How do you define the difference between what you do and the ‘just good entertainment’ film?

I make movies that I don't think other people are gonna make. I could make genre films I would like to see, but plenty of other people are gonna make them.

How do you keep your focus on what you really want out of a film?

You have to have low expectations to begin with. I want people to go to my movies, but not enough to lie to them. That's the line I walk. I'll write a line in a movie and say to myself, “I just lost a million dollars.” Then I go back to the drawing board and say, “How much is this movie going to cost?” If we do OK with reviews and the distributor does a decent job, enough people will come to see this thing, and then, if I'm lucky, more people will like it and I'll get to make another movie. Basically I can't afford to think in terms of a career. I just have to say, “Once I start making this movie it has its own integrity and I'm working for the movie.” When I work for other people, I'm working for ‘the movies.’

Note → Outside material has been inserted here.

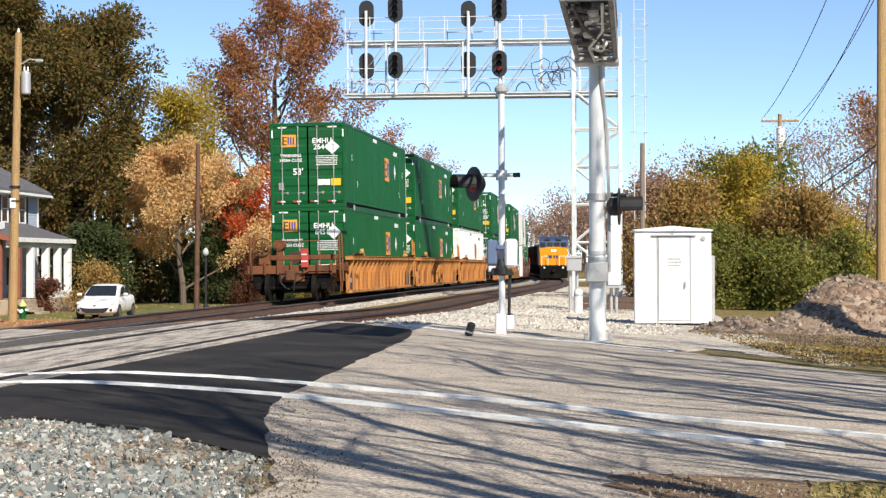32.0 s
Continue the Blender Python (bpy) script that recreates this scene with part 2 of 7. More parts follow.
GRAVEL_PALE = speckle("pale_crushed_stone", [(0.66, 0.58, 0.47), (0.52, 0.44, 0.35), (0.74, 0.67, 0.57), (0.40, 0.34, 0.27)], 22, patch=0.5, patch_col=(0.70, 0.61, 0.49))
BALLAST_BED = speckle("ballast_bed", [(0.36, 0.34, 0.31), (0.24, 0.24, 0.24), (0.46, 0.43, 0.39), (0.18, 0.17, 0.16)], 18, patch=0.3, patch_col=(0.30, 0.26, 0.22))
BALLAST_FRONT = speckle("grey_green_ballast_bed", [(0.10, 0.105, 0.10), (0.06, 0.065, 0.065), (0.15, 0.15, 0.14), (0.05, 0.045, 0.04)], 26, patch=0.4, patch_col=(0.09, 0.07, 0.055))
SOIL = speckle("trodden_soil", [(0.21, 0.135, 0.08), (0.16, 0.10, 0.06), (0.26, 0.18, 0.11)], 30, patch=0.6, patch_col=(0.24, 0.165, 0.105))
MEADOW = speckle("autumn_grass", [(0.17, 0.15, 0.05), (0.24, 0.17, 0.07), (0.30, 0.20, 0.09), (0.12, 0.12, 0.035)], 38, patch=0.6, patch_col=(0.30, 0.19, 0.09))
LAWN = speckle("autumn_lawn", [(0.115, 0.15, 0.04), (0.16, 0.185, 0.05), (0.21, 0.18, 0.07), (0.09, 0.125, 0.03)], 30, patch=0.45, patch_col=(0.26, 0.17, 0.07))
LEAF_LITTER = speckle("fallen_leaves", [(0.42, 0.20, 0.09), (0.34, 0.15, 0.07), (0.24, 0.16, 0.07), (0.48, 0.26, 0.13)], 10, patch=0.35, patch_col=(0.12, 0.13, 0.04))
STONES_FRONT = island("crushed_stone", [(0.068, 0.079, 0.077), (0.186, 0.207, 0.194), (0.099, 0.116, 0.114), (0.285, 0.305, 0.282), (0.211, 0.232, 0.216), (0.136, 0.152, 0.144), (0.446, 0.433, 0.396), (0.205, 0.171, 0.132), (0.322, 0.244, 0.198), (0.310, 0.323, 0.300), (0.719, 0.695, 0.636)])
STONES_DIRTY = island("dirty_stone", [(0.192, 0.150, 0.108), (0.120, 0.096, 0.072), (0.288, 0.228, 0.168), (0.084, 0.072, 0.060), (0.384, 0.324, 0.252)])
STONES_PALE = island("pale_ballast_stone", [(0.34, 0.31, 0.27), (0.50, 0.46, 0.40), (0.62, 0.58, 0.52), (0.26, 0.23, 0.20)])
STONES_BROWN = island("brown_clods", [(0.20, 0.15, 0.11), (0.13, 0.10, 0.075), (0.30, 0.23, 0.17), (0.38, 0.32, 0.26)])
# Blue-grey is the mast shadow's tint put on a white housing.
HOUSING_SHADED = mat("white_housing_in_shadow", (0.10, 0.14, 0.23), 0.5, var=0.2, scale=4, bump=0.05, col2=(0.08, 0.12, 0.22))
SIDING_BLUE = mat("pale_blue_grey_siding", (0.40, 0.46, 0.55), 0.7, var=0.1, scale=0.8, bump=0.05, col2=(0.34, 0.40, 0.48))
STEEL_WHITE = mat("aluminium_paint", (0.66, 0.68, 0.68), 0.4, metal=0.15, var=0.12, scale=2, bump=0.04, col2=(0.55, 0.57, 0.57))
STEEL_GREY = mat("grey_galvanised_steel", (0.42, 0.42, 0.42), 0.5, metal=0.3, var=0.2, scale=2, bump=0.05, col2=(0.33, 0.33, 0.33))
STEEL_ARM = mat("weathered_dark_galvanising", (0.20, 0.20, 0.20), 0.6, metal=0.3, var=0.3, scale=3, bump=0.08, col2=(0.10, 0.10, 0.10))
BLACK = mat("matt_black_paint", (0.014, 0.014, 0.016), 0.6, var=0.2, scale=4, bump=0.05)
CABINET = mat("white_cabinet_paint", (0.68, 0.68, 0.68), 0.5, var=0.08, scale=1.5, bump=0.02, col2=(0.60, 0.60, 0.60))
WOOD_POLE = mat("weathered_pole_wood", (0.36, 0.23, 0.10), 0.9, var=0.4, scale=4, fine=40, bump=0.4, col2=(0.26, 0.16, 0.08), stretch=(5, 5, 0.3))
WOOD_GREY = mat("grey_pole_wood", (0.20, 0.16, 0.125), 0.9, var=0.4, scale=4, fine=40, bump=0.4, col2=(0.13, 0.10, 0.08), stretch=(5, 5, 0.3))
WIRE = mat("black_wire", (0.02, 0.02, 0.02), 0.6, bump=0)
BARK = mat("bark", (0.13, 0.095, 0.07), 0.95, var=0.5, scale=5, fine=20, bump=0.8, col2=(0.08, 0.06, 0.045), stretch=(4, 4, 0.6))
SIDING = mat("white_siding", (0.76, 0.76, 0.77), 0.6, var=0.1, scale=0.8, bump=0.05, col2=(0.66, 0.66, 0.68))
SHINGLE = mat("grey_shingles", (0.105, 0.105, 0.115), 0.9, var=0.5, scale=2, fine=12, bump=0.5, col2=(0.15, 0.14, 0.14), stretch=(1, 1, 3))
BRICK_RED = mat("red_brown_porch_paint", (0.26, 0.085, 0.05), 0.7, var=0.3, scale=3, bump=0.2, col2=(0.17, 0.06, 0.04))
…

When you're working on your own, you're working for and protecting the people in that movie. The characters become who you're trying to protect. Even if it's a character you don't like, this character has to have his day in court. With Baby, It's You, it's an egotistical thing to say, “I understand these characters and you're trying to cut them off and not give them their day in court.” You're saying, “I'm not working for you any more, I'm working for them.” I have also said at times, as a hired scriptwriter, “You're asking me to do a rewrite that will only make the movie worse. Somebody else can fuck this movie up. I'm not gonna.” It's a hard line to walk.

Matewan's a big budget film by your standards; you've got too many offers of work; and you're a recipient of a MacArthur Foundation ‘genius’ grant. Does this add up to a sense of security?

I'll be lucky to do it again is how I feel. Every movie has been a roll of the dice. So far I've never crapped out. I often feel this is the last time, though. They're gonna find out and they'll never let me do this anymore.